[START]

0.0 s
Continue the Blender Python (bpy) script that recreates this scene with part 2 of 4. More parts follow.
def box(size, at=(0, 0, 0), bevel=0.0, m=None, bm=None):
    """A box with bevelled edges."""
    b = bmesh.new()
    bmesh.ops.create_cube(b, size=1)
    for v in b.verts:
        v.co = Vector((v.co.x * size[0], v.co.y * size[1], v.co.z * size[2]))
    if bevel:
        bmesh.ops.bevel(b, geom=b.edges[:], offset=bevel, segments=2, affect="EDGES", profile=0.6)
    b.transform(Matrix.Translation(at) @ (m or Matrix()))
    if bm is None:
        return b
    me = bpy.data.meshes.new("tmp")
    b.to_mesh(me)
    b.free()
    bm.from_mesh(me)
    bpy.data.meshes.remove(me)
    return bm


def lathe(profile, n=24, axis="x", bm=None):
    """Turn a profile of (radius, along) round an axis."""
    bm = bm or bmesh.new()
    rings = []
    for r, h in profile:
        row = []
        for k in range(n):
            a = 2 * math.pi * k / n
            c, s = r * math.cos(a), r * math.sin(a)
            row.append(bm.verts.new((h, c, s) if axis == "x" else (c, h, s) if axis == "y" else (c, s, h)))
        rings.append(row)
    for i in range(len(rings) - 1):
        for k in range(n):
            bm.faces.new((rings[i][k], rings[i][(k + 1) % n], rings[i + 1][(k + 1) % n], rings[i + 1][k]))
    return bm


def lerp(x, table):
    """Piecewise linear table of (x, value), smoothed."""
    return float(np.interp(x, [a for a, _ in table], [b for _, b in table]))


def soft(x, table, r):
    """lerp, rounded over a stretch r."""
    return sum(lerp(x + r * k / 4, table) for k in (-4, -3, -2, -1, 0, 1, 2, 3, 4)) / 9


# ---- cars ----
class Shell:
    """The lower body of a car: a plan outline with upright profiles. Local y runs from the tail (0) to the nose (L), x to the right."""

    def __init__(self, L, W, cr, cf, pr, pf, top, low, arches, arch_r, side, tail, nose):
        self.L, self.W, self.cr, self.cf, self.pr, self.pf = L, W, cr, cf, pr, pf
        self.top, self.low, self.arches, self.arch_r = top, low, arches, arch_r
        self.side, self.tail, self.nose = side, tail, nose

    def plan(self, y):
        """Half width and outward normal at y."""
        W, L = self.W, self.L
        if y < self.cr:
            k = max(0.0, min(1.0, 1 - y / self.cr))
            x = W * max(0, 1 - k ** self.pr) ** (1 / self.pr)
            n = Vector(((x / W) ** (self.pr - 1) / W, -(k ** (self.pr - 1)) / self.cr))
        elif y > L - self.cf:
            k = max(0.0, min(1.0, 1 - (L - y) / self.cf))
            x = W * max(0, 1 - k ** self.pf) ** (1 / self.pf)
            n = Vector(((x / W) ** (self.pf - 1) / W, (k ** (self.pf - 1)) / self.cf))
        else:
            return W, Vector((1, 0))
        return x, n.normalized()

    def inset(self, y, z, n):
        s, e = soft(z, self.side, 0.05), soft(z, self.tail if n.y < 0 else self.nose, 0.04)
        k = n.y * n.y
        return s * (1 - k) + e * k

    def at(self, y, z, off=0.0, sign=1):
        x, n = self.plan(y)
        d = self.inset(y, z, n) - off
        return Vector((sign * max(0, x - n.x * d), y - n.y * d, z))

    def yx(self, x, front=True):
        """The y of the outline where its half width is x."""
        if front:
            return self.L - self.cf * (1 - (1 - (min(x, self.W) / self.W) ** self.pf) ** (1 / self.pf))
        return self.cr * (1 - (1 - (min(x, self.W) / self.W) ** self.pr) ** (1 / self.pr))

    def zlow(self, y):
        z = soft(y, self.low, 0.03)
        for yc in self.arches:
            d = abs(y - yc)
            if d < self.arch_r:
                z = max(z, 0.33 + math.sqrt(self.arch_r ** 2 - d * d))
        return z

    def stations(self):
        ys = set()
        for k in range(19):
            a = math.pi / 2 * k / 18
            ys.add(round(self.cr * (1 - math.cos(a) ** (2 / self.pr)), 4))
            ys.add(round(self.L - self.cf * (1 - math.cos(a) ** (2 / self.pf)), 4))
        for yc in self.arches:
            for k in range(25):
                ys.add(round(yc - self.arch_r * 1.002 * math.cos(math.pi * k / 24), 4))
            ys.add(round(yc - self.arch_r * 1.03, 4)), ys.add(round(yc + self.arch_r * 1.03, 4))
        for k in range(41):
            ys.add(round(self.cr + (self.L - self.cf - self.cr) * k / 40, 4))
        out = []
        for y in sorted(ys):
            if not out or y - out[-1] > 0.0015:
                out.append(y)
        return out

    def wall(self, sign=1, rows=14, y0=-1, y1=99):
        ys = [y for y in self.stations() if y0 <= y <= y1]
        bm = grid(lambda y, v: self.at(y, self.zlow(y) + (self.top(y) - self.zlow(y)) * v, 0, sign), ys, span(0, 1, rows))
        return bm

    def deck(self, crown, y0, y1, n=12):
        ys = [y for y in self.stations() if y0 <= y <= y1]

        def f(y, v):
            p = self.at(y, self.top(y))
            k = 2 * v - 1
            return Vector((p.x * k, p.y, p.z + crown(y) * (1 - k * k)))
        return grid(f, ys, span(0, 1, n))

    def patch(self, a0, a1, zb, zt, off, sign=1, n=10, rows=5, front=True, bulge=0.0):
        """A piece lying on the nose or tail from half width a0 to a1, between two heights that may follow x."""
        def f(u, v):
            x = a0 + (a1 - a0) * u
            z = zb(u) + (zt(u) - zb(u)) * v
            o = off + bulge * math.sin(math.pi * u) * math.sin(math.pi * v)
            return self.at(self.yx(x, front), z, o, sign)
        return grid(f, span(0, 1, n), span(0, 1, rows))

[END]
[START]

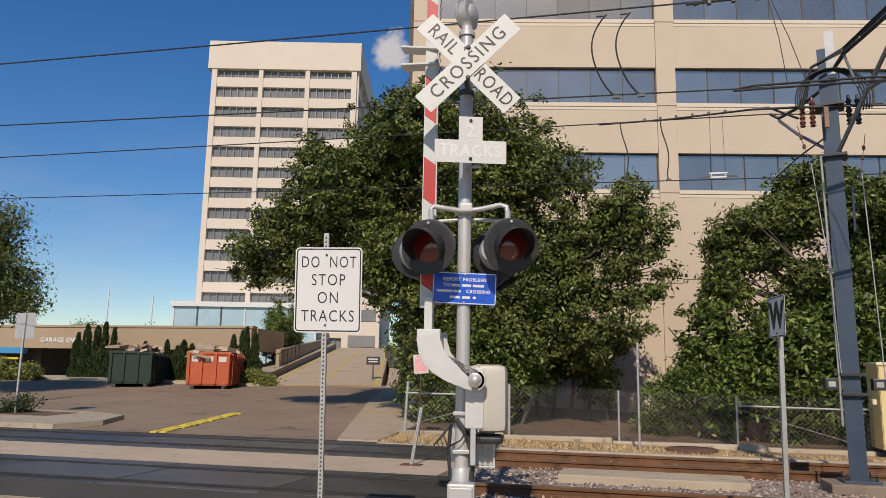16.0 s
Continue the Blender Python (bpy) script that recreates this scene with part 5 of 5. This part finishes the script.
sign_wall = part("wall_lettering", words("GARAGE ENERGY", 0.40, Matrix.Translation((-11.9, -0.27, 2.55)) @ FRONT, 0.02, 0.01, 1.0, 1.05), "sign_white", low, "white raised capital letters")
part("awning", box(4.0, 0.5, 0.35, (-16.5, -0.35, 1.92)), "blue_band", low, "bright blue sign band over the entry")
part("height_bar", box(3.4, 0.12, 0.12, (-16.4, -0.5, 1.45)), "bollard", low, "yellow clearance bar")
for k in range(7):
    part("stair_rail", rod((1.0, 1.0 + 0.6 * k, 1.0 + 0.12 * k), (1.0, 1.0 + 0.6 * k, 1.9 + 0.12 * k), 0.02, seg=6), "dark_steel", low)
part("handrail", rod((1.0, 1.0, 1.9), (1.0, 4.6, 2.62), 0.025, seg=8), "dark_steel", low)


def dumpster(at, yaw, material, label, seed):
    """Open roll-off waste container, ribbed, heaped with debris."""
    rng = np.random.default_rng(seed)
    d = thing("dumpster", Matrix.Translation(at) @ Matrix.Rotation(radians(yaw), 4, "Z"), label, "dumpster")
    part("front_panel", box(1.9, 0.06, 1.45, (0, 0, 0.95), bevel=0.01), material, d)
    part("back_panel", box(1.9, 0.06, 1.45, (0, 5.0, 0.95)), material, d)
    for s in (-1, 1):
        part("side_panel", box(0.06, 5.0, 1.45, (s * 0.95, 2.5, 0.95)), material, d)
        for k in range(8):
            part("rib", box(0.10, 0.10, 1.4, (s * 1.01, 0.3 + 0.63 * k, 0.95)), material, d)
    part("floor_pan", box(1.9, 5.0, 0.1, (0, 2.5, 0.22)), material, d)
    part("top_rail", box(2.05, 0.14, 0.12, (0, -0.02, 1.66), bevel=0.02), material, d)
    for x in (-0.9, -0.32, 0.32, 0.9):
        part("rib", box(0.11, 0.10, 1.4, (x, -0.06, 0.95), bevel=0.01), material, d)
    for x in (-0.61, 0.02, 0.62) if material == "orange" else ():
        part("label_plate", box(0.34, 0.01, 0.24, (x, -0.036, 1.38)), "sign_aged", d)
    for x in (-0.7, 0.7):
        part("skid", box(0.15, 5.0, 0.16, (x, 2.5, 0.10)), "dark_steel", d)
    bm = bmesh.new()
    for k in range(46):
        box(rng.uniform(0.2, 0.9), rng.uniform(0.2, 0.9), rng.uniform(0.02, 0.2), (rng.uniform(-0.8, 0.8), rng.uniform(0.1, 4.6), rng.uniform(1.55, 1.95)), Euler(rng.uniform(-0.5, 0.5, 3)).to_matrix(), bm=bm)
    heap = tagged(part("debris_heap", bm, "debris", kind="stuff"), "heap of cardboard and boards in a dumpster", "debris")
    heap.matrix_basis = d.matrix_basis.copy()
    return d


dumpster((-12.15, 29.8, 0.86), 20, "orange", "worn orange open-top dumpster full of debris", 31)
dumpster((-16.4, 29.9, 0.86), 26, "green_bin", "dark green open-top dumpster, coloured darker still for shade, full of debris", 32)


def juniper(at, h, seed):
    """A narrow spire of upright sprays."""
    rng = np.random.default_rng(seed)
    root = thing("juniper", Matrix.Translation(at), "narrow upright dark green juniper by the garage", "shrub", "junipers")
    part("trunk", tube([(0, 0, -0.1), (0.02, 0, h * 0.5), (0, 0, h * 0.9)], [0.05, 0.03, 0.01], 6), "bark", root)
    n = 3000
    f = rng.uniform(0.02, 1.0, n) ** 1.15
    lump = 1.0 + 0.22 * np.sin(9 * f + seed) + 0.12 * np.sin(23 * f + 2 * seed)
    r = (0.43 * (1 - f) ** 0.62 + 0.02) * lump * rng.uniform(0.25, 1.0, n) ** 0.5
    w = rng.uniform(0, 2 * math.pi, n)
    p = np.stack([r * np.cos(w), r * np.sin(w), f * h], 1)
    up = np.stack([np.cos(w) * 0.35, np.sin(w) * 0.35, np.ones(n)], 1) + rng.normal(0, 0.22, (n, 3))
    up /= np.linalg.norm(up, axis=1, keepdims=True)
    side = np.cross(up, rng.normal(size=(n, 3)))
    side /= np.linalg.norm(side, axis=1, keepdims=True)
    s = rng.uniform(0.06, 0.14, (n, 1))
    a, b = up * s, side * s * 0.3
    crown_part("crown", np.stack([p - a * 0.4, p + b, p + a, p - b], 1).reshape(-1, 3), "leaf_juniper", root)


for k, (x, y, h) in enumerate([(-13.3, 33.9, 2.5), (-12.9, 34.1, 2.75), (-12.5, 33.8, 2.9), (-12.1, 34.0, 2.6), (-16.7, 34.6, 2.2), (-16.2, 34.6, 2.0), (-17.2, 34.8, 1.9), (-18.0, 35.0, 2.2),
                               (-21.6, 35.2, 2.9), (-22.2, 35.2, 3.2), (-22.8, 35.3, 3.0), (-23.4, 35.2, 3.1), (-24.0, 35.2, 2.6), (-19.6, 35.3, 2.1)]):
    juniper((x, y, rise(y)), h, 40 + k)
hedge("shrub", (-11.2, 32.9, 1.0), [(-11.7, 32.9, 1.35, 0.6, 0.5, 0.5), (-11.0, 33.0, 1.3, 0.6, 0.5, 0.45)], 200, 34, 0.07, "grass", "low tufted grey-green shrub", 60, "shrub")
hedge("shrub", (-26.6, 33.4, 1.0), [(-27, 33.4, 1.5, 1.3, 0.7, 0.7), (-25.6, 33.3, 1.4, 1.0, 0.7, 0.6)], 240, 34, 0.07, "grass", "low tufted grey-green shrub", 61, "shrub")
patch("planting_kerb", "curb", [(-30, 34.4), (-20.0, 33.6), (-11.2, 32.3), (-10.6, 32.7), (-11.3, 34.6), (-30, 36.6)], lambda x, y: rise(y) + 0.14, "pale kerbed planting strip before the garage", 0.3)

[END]
[START]

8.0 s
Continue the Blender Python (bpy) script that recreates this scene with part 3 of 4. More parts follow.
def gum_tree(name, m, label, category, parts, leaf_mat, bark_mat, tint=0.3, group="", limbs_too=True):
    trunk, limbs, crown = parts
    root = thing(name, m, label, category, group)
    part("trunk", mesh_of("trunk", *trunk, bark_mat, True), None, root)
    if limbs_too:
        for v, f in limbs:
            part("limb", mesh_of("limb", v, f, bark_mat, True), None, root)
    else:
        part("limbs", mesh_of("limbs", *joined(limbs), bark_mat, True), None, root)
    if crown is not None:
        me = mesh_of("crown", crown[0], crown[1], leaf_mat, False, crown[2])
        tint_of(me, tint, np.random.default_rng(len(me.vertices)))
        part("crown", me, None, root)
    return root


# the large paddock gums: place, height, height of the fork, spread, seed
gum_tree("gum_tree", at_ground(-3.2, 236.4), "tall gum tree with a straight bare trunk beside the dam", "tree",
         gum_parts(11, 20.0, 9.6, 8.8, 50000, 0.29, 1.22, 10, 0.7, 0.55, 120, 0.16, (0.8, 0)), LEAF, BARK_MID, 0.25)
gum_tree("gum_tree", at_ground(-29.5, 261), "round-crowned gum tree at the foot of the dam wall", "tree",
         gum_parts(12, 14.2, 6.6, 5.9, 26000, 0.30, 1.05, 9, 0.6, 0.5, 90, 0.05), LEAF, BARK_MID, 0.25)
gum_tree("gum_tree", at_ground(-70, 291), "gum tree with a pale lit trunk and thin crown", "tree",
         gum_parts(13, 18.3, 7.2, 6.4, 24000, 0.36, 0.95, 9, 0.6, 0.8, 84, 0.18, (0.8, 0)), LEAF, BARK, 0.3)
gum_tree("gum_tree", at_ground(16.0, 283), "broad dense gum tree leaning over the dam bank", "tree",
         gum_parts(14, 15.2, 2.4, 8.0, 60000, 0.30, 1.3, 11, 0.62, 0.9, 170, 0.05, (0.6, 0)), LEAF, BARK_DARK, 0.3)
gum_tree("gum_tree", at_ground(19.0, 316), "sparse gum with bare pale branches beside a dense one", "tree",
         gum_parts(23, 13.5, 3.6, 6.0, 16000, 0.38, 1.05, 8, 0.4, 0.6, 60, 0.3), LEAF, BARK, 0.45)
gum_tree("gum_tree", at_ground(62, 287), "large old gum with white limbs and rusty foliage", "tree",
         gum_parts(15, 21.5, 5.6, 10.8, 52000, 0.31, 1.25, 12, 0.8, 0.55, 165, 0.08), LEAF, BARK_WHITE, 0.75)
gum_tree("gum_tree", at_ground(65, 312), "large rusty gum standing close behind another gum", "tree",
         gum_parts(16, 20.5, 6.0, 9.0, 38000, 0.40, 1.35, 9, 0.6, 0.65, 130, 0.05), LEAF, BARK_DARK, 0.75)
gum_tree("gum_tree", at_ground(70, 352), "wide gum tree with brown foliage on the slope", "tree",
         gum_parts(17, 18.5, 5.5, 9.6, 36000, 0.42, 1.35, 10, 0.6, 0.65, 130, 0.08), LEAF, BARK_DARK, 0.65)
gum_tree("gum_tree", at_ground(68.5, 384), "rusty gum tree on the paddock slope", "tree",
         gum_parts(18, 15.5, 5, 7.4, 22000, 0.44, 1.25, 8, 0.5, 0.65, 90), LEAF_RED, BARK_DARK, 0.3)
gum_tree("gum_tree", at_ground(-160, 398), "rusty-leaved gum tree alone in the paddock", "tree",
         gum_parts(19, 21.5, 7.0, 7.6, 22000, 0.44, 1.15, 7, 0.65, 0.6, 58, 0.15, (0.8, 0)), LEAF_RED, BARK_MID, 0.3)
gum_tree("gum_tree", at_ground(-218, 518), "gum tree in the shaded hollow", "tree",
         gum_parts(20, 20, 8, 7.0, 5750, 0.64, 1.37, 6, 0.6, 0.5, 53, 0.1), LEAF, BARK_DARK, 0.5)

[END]

_Objective:_ Gather and copy every line of the data in which the string "More" is found.

_In response:_
Continue the Blender Python (bpy) script that recreates this scene with part 2 of 4. More parts follow.
Continue the Blender Python (bpy) script that recreates this scene with part 3 of 4. More parts follow.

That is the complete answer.